Ich war immer ein großer Rallyefan, schon als Kind. Motorsport hat mir immer schon mehr bedeutet als alles andere auf der Welt. Leider hatte ich nie die Chance, bereits als Schüler das Fahren auf Schotter, Schnee und Eis zu lernen, so wie all die Skandinavier. Ich war schon 39 Jahre alt, als ich in die WRC kam. Ich hatte zuvor schon einige Erfolge in den USA eingefahren, aber ich wusste natürlich, dass ich Probleme haben würde, nicht zuletzt weil mir die Erfahrung fehlte. Das hat sich vor allem beim Aufschrieb bemerkbar gemacht. Trotzdem ging für mich ein Traum in Erfüllung. Ich habe mich auch stetig verbessert und bin einer von nur vier Amerikanern, die es je geschafft haben, in der Rallye-WM Punkte zu holen.

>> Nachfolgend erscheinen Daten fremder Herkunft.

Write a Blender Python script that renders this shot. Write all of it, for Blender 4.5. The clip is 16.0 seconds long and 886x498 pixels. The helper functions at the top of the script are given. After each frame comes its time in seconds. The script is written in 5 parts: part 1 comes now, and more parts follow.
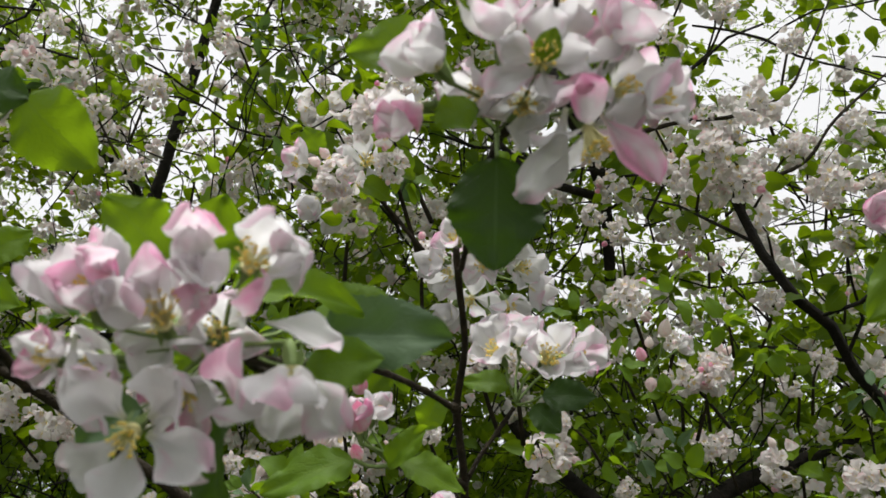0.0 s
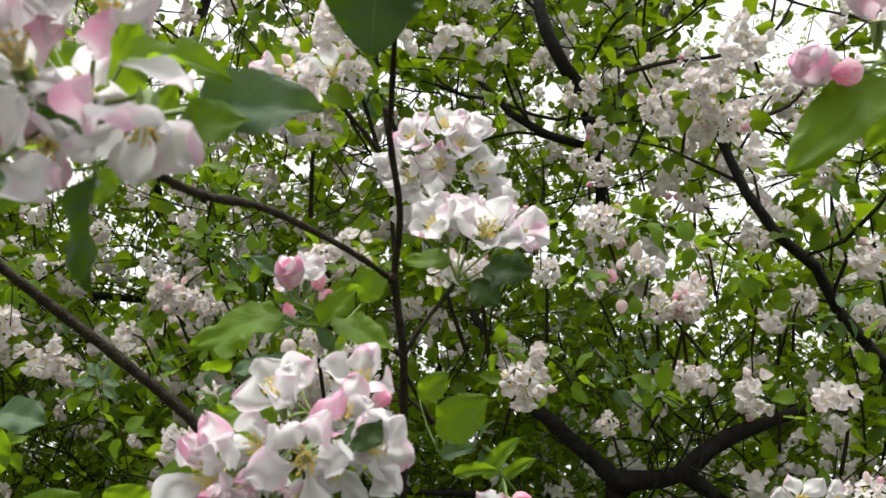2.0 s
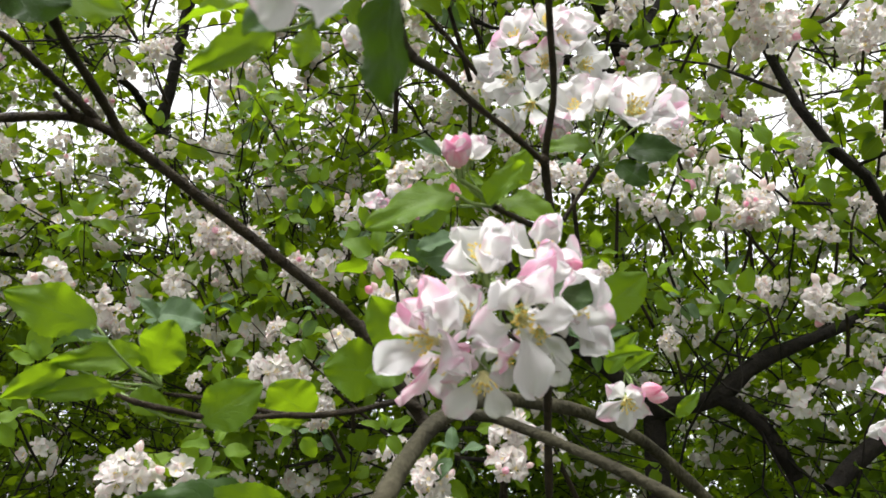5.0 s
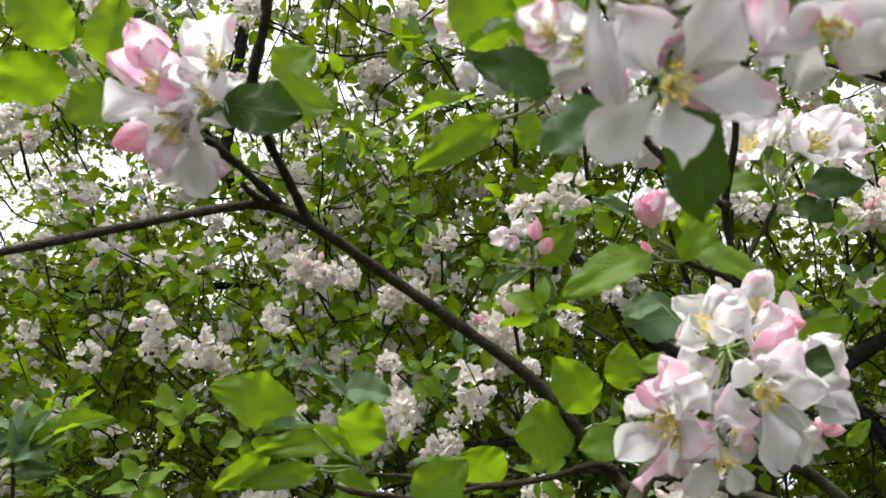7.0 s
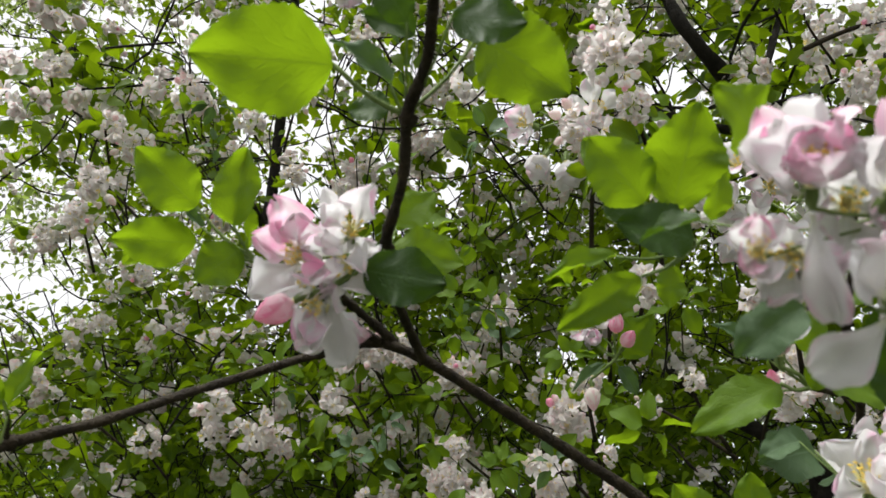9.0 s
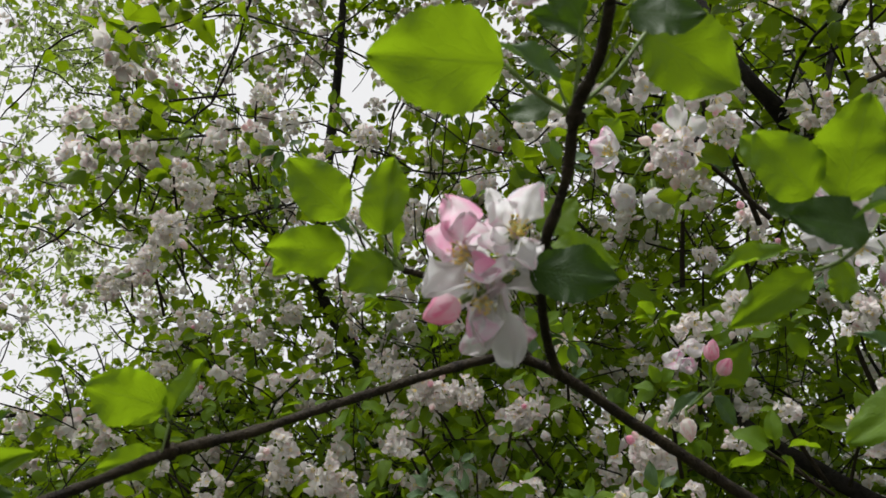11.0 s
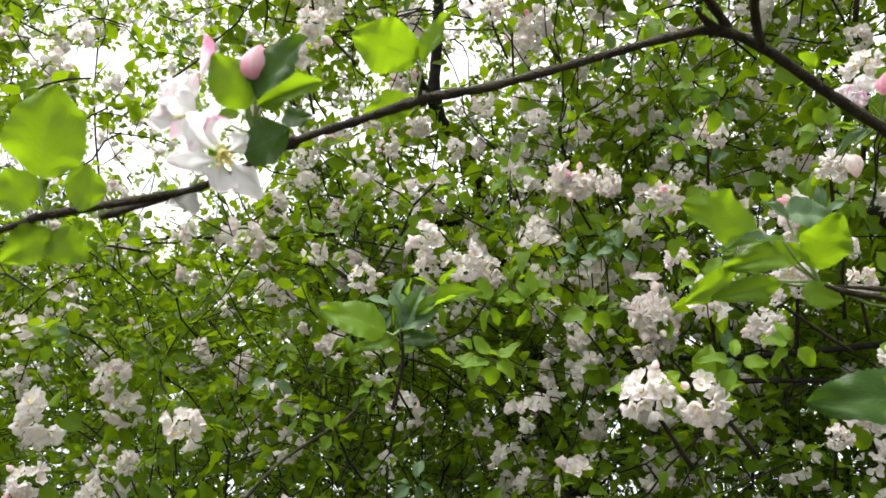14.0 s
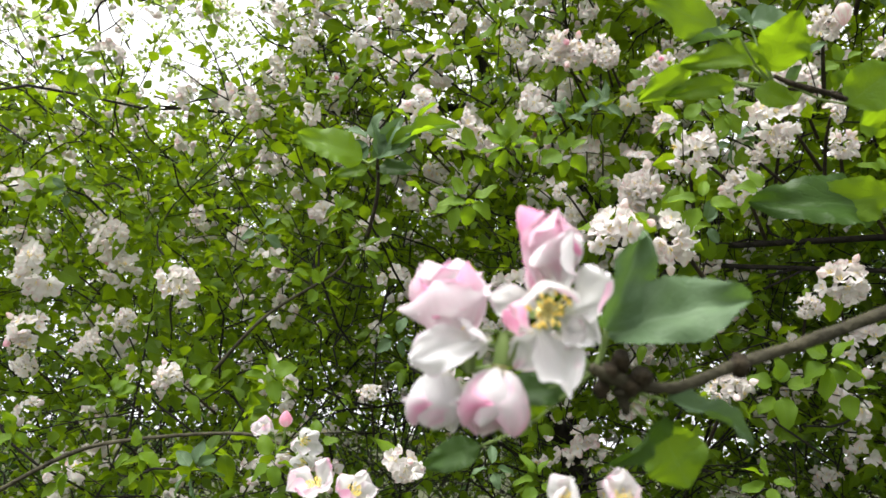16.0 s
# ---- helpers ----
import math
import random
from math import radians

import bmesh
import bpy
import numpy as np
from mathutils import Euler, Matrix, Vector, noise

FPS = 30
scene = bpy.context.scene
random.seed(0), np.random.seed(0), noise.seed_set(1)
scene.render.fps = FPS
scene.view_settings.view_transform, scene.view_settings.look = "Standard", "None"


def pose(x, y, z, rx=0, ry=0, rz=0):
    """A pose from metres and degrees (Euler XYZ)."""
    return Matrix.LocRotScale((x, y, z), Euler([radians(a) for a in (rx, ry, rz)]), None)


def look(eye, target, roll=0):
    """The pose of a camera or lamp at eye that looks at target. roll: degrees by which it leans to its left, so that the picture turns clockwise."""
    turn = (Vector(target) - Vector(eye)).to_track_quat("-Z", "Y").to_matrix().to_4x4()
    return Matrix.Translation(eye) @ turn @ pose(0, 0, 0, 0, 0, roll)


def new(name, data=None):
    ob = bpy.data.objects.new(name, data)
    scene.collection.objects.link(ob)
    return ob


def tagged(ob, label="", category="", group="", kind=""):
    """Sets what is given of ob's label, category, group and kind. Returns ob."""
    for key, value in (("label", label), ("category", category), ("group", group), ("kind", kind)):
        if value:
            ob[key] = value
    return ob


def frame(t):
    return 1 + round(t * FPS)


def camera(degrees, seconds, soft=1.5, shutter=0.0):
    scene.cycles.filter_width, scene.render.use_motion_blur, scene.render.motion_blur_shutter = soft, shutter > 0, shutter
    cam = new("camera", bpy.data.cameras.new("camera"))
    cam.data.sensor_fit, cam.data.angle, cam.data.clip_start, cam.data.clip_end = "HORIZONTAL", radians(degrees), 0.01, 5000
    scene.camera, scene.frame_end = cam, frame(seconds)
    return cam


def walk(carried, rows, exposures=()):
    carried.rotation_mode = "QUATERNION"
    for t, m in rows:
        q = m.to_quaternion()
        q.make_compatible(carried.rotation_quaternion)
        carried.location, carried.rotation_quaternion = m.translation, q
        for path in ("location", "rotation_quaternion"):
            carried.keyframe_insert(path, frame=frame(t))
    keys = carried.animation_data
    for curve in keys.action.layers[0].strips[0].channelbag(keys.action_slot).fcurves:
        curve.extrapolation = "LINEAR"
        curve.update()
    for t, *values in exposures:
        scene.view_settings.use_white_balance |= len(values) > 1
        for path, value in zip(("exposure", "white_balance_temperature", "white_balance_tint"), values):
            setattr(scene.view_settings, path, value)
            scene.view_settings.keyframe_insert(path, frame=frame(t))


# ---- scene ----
cam = camera(58.3, 16.0, soft=1.6)
cam.data.dof.use_dof, cam.data.dof.focus_distance, cam.data.dof.aperture_fstop = True, 1.0, 40.0
PATH = [
    (0, (0.1042, 0.0436, 1.5666), (-0.3417, 1.8179, 2.3746), 3.47),
    (0.5, (0.1189, 0.0516, 1.5620), (-0.3405, 1.8233, 2.3681), 4.21),
    (1, (0.1317, 0.0568, 1.5528), (-0.3434, 1.8302, 2.3459), 4.73),
    (1.5, (0.1345, 0.0620, 1.5399), (-0.3461, 1.8429, 2.3129), 4.77),
    (2, (0.1314, 0.0637, 1.5289), (-0.3416, 1.8549, 2.2823), 3.95),
    (2.5, (0.1290, 0.0621, 1.5202), (-0.3330, 1.8634, 2.2564), 3.47),
    (3, (0.1216, 0.0665, 1.5051), (-0.3300, 1.8818, 2.2126), 3.12),
    (3.5, (0.1132, 0.0660, 1.4975), (-0.3275, 1.8888, 2.1926), 2.83),
    (3.7, (0.1086, 0.0703, 1.4958), (-0.3254, 1.8970, 2.1849), 2.80),
    (5.8, (0.0443, 0.0584, 1.5068), (-0.4432, 1.8954, 2.1297), -0.33),
    (6, (0.0393, 0.0583, 1.5081), (-0.4520, 1.8959, 2.1258), -0.54),
    (6.5, (0.0292, 0.0561, 1.5149), (-0.5181, 1.8735, 2.1454), -1.44),
    (7, (0.0216, 0.0471, 1.5260), (-0.5628, 1.8456, 2.1772), -2.00),
    (7.5, (0.0115, 0.0508, 1.5348), (-0.5612, 1.8485, 2.1984), -1.82),
    (8, (0.0122, 0.0451, 1.5453), (-0.5628, 1.8244, 2.2548), -1.51),
    (8.5, (0.0019, 0.0392, 1.5499), (-0.5907, 1.8092, 2.2681), -2.00),
    (9, (-0.0017, 0.0318, 1.5556), (-0.6417, 1.7616, 2.3292), -3.15),
    (9.2, (-0.0027, 0.0294, 1.5593), (-0.6478, 1.7460, 2.3573), -3.35),
    (11.3, (-0.0423, 0.0216, 1.5372), (-0.7651, 1.6555, 2.4360), -3.13),
    (11.5, (-0.0471, 0.0202, 1.5310), (-0.7999, 1.6453, 2.4211), -3.32),
    (12, (-0.0623, 0.0235, 1.5200), (-0.9024, 1.6329, 2.3591), -3.38),
    (12.5, (-0.0671, 0.0243, 1.5123), (-0.9384, 1.6385, 2.3092), -3.13),
    (13, (-0.0707, 0.0130, 1.5041), (-1.0185, 1.6406, 2.1770), -3.19),
    (13.5, (-0.0728, 0.0066, 1.4945), (-1.0636, 1.6391, 2.0889), -2.61),
    (14, (-0.0685, 0.0030, 1.4838), (-1.0763, 1.6457, 2.0184), -1.70),
    (14.5, (-0.0658, 0.0079, 1.4676), (-1.0916, 1.6632, 1.9234), -0.74),
    (15, (-0.0618, 0.0089, 1.4582), (-1.1020, 1.6729, 1.8443), -0.12),
    (15.5, (-0.0555, 0.0099, 1.4478), (-1.1040, 1.6800, 1.7815), 0.46),
    (16, (-0.0544, 0.0138, 1.4418), (-1.1011, 1.6935, 1.7296), 0.98),
]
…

Was ist das nächste Ziel: Podiumsplatzierungen in der Rallye-WM?

Das wird kaum funktionieren. Wer in der WM ganz vorn mitfahren will, muss bei allen Läufen antreten, und er muss extrem viel testen. Das geht bei mir schon deswegen nicht, weil ich eine Menge andere Sachen mache, die mir auch großen Spaß bereiten. Ich starte zum Beispiel bei der Global RallyeCross-Serie und bei den Gymkhana-Drift-Events. Unter diesen Voraussetzungen ist es völlig unmöglich, mit den Top-Burschen in der Rallye-WM mitzuhalten.

Können Sie sich an den ersten Drift Ihres Lebens erinnern? Sind Sie absichtlich gedriftet oder aus Versehen ins Schleudern geraten?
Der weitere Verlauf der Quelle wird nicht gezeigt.